━━ DATASET EXTRACT ━━
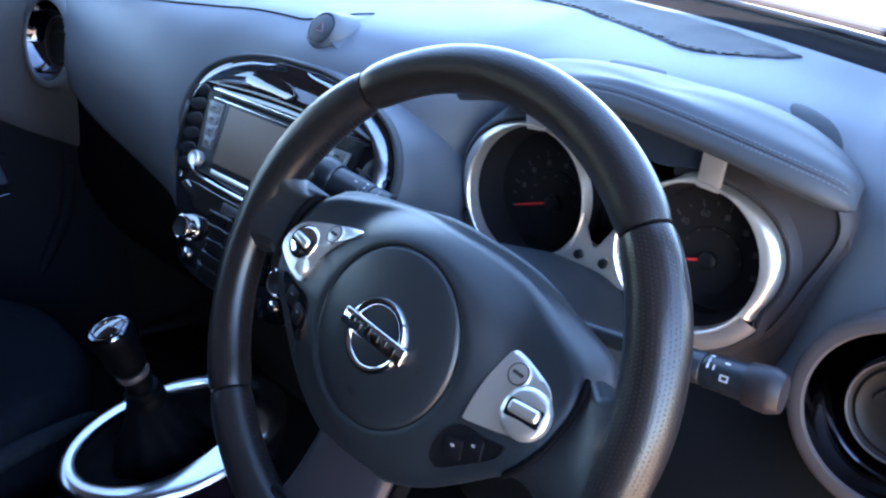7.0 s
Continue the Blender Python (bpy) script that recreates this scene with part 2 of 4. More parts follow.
def spline(pts, n, closed=False):
    """Catmull-Rom through the points."""
    P = [Vector(p) for p in pts]
    k = len(P)
    out = []
    segs = k if closed else k - 1
    for i in range(n if closed else n + 1):
        u = i / n * segs
        a = min(int(u), segs - 1)
        f = u - a
        g = (lambda j: P[j % k]) if closed else (lambda j: P[min(max(j, 0), k - 1)])
        p0, p1, p2, p3 = g(a - 1), g(a), g(a + 1), g(a + 2)
        out.append(0.5 * ((2 * p1) + (p2 - p0) * f + (2 * p0 - 5 * p1 + 4 * p2 - p3) * f * f + (3 * p1 - p0 - 3 * p2 + p3) * f ** 3))
    return out


def tube(bm, pts, r, seg=10, closed=False, flat=1.0):
    pts = [Vector(p) for p in pts]
    n = len(pts)
    rows = []
    up = Vector((0.12, 0.31, 0.94))
    for i, p in enumerate(pts):
        d = (pts[(i + 1) % n] - pts[i - 1]) if closed else (pts[min(i + 1, n - 1)] - pts[max(i - 1, 0)])
        d.normalize()
        a = up - d * up.dot(d)
        if a.length < 1e-3:
            a = Vector((1, 0, 0)) - d * d.x
        a.normalize()
        b = d.cross(a)
        rr = r(i / max(1, n - 1)) if callable(r) else r
        rows.append([p + a * (rr * math.cos(2 * math.pi * k / seg)) + b * (rr * flat * math.sin(2 * math.pi * k / seg)) for k in range(seg)])
        up = a
    vs = grid(bm, rows, closed_u=closed, closed_v=True)
    if not closed:
        cap(bm, vs[0][::-1])
        cap(bm, vs[-1])
    return bm


def plate(bm, outline, top, thick, bulge=0.0, rings=4, edge=0.0008, m=None):
    """A thin solid with a smooth outline (x, y); top is its height or a function of (x, y)."""
    m = m or Matrix()
    cx = sum(p[0] for p in outline) / len(outline)
    cy = sum(p[1] for p in outline) / len(outline)
    h = top if callable(top) else (lambda x, y: top)
    rows = []
    for k in range(rings + 1):
        s = k / rings
        rows.append([(cx + (x - cx) * s * (1 - edge * 0), cy + (y - cy) * s) for x, y in outline])
    P = []
    for k, r in enumerate(rows[1:]):
        s = (k + 1) / rings
        P.append([m @ Vector((x, y, h(x, y) + bulge * (1 - s * s) - (edge if k == rings - 1 else 0))) for x, y in r])
    inner = P[-1]
    P.insert(len(P) - 1, [m @ Vector((cx + (x - cx) * 0.985, cy + (y - cy) * 0.985, h(x, y))) for x, y in outline])
    P.append([m @ Vector((x, y, h(x, y) - thick)) for x, y in outline])
    vs = grid(bm, P, closed_v=True)
    c = bm.verts.new(m @ Vector((cx, cy, h(cx, cy) + bulge)))
    n = len(outline)
    for j in range(n):
        bm.faces.new((c, vs[0][(j + 1) % n], vs[0][j]))
    cap(bm, vs[-1])
    return bm


def smooth_outline(pts, n=40):
    return [(p.x, p.y) for p in spline([(x, y, 0) for x, y in pts], n, closed=True)]


def frame_at(o, x, z):
    """A pose with its origin, x axis and z axis given."""
    x, z = Vector(x).normalized(), Vector(z).normalized()
    y = z.cross(x).normalized()
    x = y.cross(z)
    m = Matrix((x, y, z)).transposed().to_4x4()
    m.translation = Vector(o)
    return m


def smoothstep(a, b, x):
    t = min(1, max(0, (x - a) / (b - a)))
    return t * t * (3 - 2 * t)


# ---- the large structure ----
def screen_base(x):
    """How far ahead the foot of the windscreen lies at x."""
    u = x + 0.385
    return 0.665 - 0.95 * u * u + 0.5 * u ** 4


bm = B()
box(bm, 0, 0, -0.02, 300, 300, 0.04, bevel=0)
solid("ground", bm, WARM_GROUND, "pale car park ground, colour warmed to bounce light into the cabin", "ground", "structure")

bm = B()
box(bm, -0.385, -0.45, 0.34, 1.60, 2.5, 0.04, bevel=0.004)
solid("floor", bm, CARPET, "black carpeted floor of the car", "floor", "structure")

bm = B()
xs = [-1.22 + 1.67 * i / 24 for i in range(25)]
rows = []
for k in range(13):
    y = -1.75 + 1.77 * k / 12
    rows.append([(x, y, 1.50 - 0.10 * abs((x + 0.385) / 0.83) ** 3 - 0.05 * ((k - 6) / 6) ** 2) for x in xs])
vs = grid(bm, rows)
bmesh.ops.solidify(bm, geom=bm.faces[:], thickness=0.03)
solid("ceiling", bm, HEADLINER, "grey cloth headliner of the car", "ceiling", "structure")

# walls that close the car behind and ahead
# rear wall reaches roof height, unseen, to block light from behind
bm = B()
box(bm, -0.385, -1.72, 0.90, 1.62, 0.05, 1.16, bevel=0.01)
solid("wall_rear", bm, TRIM_DARK, "unseen dark rear wall of the cabin, raised to block light", "wall", "structure")
for name, x, y in (("wall_kick_left", -1.150, 0.50), ("wall_kick_right", 0.42, 0.60)):
    bm = B()
    box(bm, x, y, 0.69, 0.05, 0.62 - 2 * abs(y - 0.5), 0.72, bevel=0.01)
    solid(name, bm, BLACK, "black kick panel beside the footwell", "wall", "structure")
bm = B()
box(bm, -0.385, 0.78, 0.70, 1.62, 0.05, 0.75, bevel=0.01)
solid("wall_front", bm, DEEP, "black bulkhead ahead of the footwells", "wall", "structure")
# unseen; carried up and forward past the door post to block light
bm = B()
box(bm, 0.41, -1.18, 0.90, 0.08, 1.12, 1.14, bevel=0.02)
box(bm, 0.40, -0.4, 0.40, 0.10, 1.5, 0.14, bevel=0.02)
solid("wall_driver_side", bm, TRIM_DARK, "dark side trim and door post behind the driver, raised to block light", "wall", "structure")

# the driver's door stands wide open beside the doorway
bm = B()
DM = pose(0.47, 0.34, 0.0, 0, 0, -4)
box(bm, 0.50, 0.0, 0.78, 1.00, 0.10, 0.72, bevel=0.03, m=DM)
box(bm, 0.92, 0.0, 1.28, 0.10, 0.06, 0.34, bevel=0.02, m=DM)
box(bm, 0.52, 0.0, 1.44, 0.86, 0.06, 0.06, bevel=0.02, m=DM)
solid("wall_open_driver_door", bm, TRIM_DARK, "dark trim of the wide open driver's door", "wall", "structure")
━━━
REQUEST: Transcribe the material exactly, keeping every word and none of the pictures.

SOLUTION FOR THIS EXERCISE:
7.0 s
Continue the Blender Python (bpy) script that recreates this scene with part 2 of 4. More parts follow.
def spline(pts, n, closed=False):
    """Catmull-Rom through the points."""
    P = [Vector(p) for p in pts]
    k = len(P)
    out = []
    segs = k if closed else k - 1
    for i in range(n if closed else n + 1):
        u = i / n * segs
        a = min(int(u), segs - 1)
        f = u - a
        g = (lambda j: P[j % k]) if closed else (lambda j: P[min(max(j, 0), k - 1)])
        p0, p1, p2, p3 = g(a - 1), g(a), g(a + 1), g(a + 2)
        out.append(0.5 * ((2 * p1) + (p2 - p0) * f + (2 * p0 - 5 * p1 + 4 * p2 - p3) * f * f + (3 * p1 - p0 - 3 * p2 + p3) * f ** 3))
    return out


def tube(bm, pts, r, seg=10, closed=False, flat=1.0):
    pts = [Vector(p) for p in pts]
    n = len(pts)
    rows = []
    up = Vector((0.12, 0.31, 0.94))
    for i, p in enumerate(pts):
        d = (pts[(i + 1) % n] - pts[i - 1]) if closed else (pts[min(i + 1, n - 1)] - pts[max(i - 1, 0)])
        d.normalize()
        a = up - d * up.dot(d)
        if a.length < 1e-3:
            a = Vector((1, 0, 0)) - d * d.x
        a.normalize()
        b = d.cross(a)
        rr = r(i / max(1, n - 1)) if callable(r) else r
        rows.append([p + a * (rr * math.cos(2 * math.pi * k / seg)) + b * (rr * flat * math.sin(2 * math.pi * k / seg)) for k in range(seg)])
        up = a
    vs = grid(bm, rows, closed_u=closed, closed_v=True)
    if not closed:
        cap(bm, vs[0][::-1])
        cap(bm, vs[-1])
    return bm


def plate(bm, outline, top, thick, bulge=0.0, rings=4, edge=0.0008, m=None):
    """A thin solid with a smooth outline (x, y); top is its height or a function of (x, y)."""
    m = m or Matrix()
    cx = sum(p[0] for p in outline) / len(outline)
    cy = sum(p[1] for p in outline) / len(outline)
    h = top if callable(top) else (lambda x, y: top)
    rows = []
    for k in range(rings + 1):
        s = k / rings
        rows.append([(cx + (x - cx) * s * (1 - edge * 0), cy + (y - cy) * s) for x, y in outline])
    P = []
    for k, r in enumerate(rows[1:]):
        s = (k + 1) / rings
        P.append([m @ Vector((x, y, h(x, y) + bulge * (1 - s * s) - (edge if k == rings - 1 else 0))) for x, y in r])
    inner = P[-1]
    P.insert(len(P) - 1, [m @ Vector((cx + (x - cx) * 0.985, cy + (y - cy) * 0.985, h(x, y))) for x, y in outline])
    P.append([m @ Vector((x, y, h(x, y) - thick)) for x, y in outline])
    vs = grid(bm, P, closed_v=True)
    c = bm.verts.new(m @ Vector((cx, cy, h(cx, cy) + bulge)))
    n = len(outline)
    for j in range(n):
        bm.faces.new((c, vs[0][(j + 1) % n], vs[0][j]))
    cap(bm, vs[-1])
    return bm


def smooth_outline(pts, n=40):
    return [(p.x, p.y) for p in spline([(x, y, 0) for x, y in pts], n, closed=True)]


def frame_at(o, x, z):
    """A pose with its origin, x axis and z axis given."""
    x, z = Vector(x).normalized(), Vector(z).normalized()
    y = z.cross(x).normalized()
    x = y.cross(z)
    m = Matrix((x, y, z)).transposed().to_4x4()
    m.translation = Vector(o)
    return m


def smoothstep(a, b, x):
    t = min(1, max(0, (x - a) / (b - a)))
    return t * t * (3 - 2 * t)


# ---- the large structure ----
def screen_base(x):
    """How far ahead the foot of the windscreen lies at x."""
    u = x + 0.385
    return 0.665 - 0.95 * u * u + 0.5 * u ** 4


bm = B()
box(bm, 0, 0, -0.02, 300, 300, 0.04, bevel=0)
solid("ground", bm, WARM_GROUND, "pale car park ground, colour warmed to bounce light into the cabin", "ground", "structure")

bm = B()
box(bm, -0.385, -0.45, 0.34, 1.60, 2.5, 0.04, bevel=0.004)
solid("floor", bm, CARPET, "black carpeted floor of the car", "floor", "structure")

bm = B()
xs = [-1.22 + 1.67 * i / 24 for i in range(25)]
rows = []
for k in range(13):
    y = -1.75 + 1.77 * k / 12
    rows.append([(x, y, 1.50 - 0.10 * abs((x + 0.385) / 0.83) ** 3 - 0.05 * ((k - 6) / 6) ** 2) for x in xs])
vs = grid(bm, rows)
bmesh.ops.solidify(bm, geom=bm.faces[:], thickness=0.03)
solid("ceiling", bm, HEADLINER, "grey cloth headliner of the car", "ceiling", "structure")

# walls that close the car behind and ahead
# rear wall reaches roof height, unseen, to block light from behind
bm = B()
box(bm, -0.385, -1.72, 0.90, 1.62, 0.05, 1.16, bevel=0.01)
solid("wall_rear", bm, TRIM_DARK, "unseen dark rear wall of the cabin, raised to block light", "wall", "structure")
for name, x, y in (("wall_kick_left", -1.150, 0.50), ("wall_kick_right", 0.42, 0.60)):
    bm = B()
    box(bm, x, y, 0.69, 0.05, 0.62 - 2 * abs(y - 0.5), 0.72, bevel=0.01)
    solid(name, bm, BLACK, "black kick panel beside the footwell", "wall", "structure")
bm = B()
box(bm, -0.385, 0.78, 0.70, 1.62, 0.05, 0.75, bevel=0.01)
solid("wall_front", bm, DEEP, "black bulkhead ahead of the footwells", "wall", "structure")
# unseen; carried up and forward past the door post to block light
bm = B()
box(bm, 0.41, -1.18, 0.90, 0.08, 1.12, 1.14, bevel=0.02)
box(bm, 0.40, -0.4, 0.40, 0.10, 1.5, 0.14, bevel=0.02)
solid("wall_driver_side", bm, TRIM_DARK, "dark side trim and door post behind the driver, raised to block light", "wall", "structure")

# the driver's door stands wide open beside the doorway
bm = B()
DM = pose(0.47, 0.34, 0.0, 0, 0, -4)
box(bm, 0.50, 0.0, 0.78, 1.00, 0.10, 0.72, bevel=0.03, m=DM)
box(bm, 0.92, 0.0, 1.28, 0.10, 0.06, 0.34, bevel=0.02, m=DM)
box(bm, 0.52, 0.0, 1.44, 0.86, 0.06, 0.06, bevel=0.02, m=DM)
solid("wall_open_driver_door", bm, TRIM_DARK, "dark trim of the wide open driver's door", "wall", "structure")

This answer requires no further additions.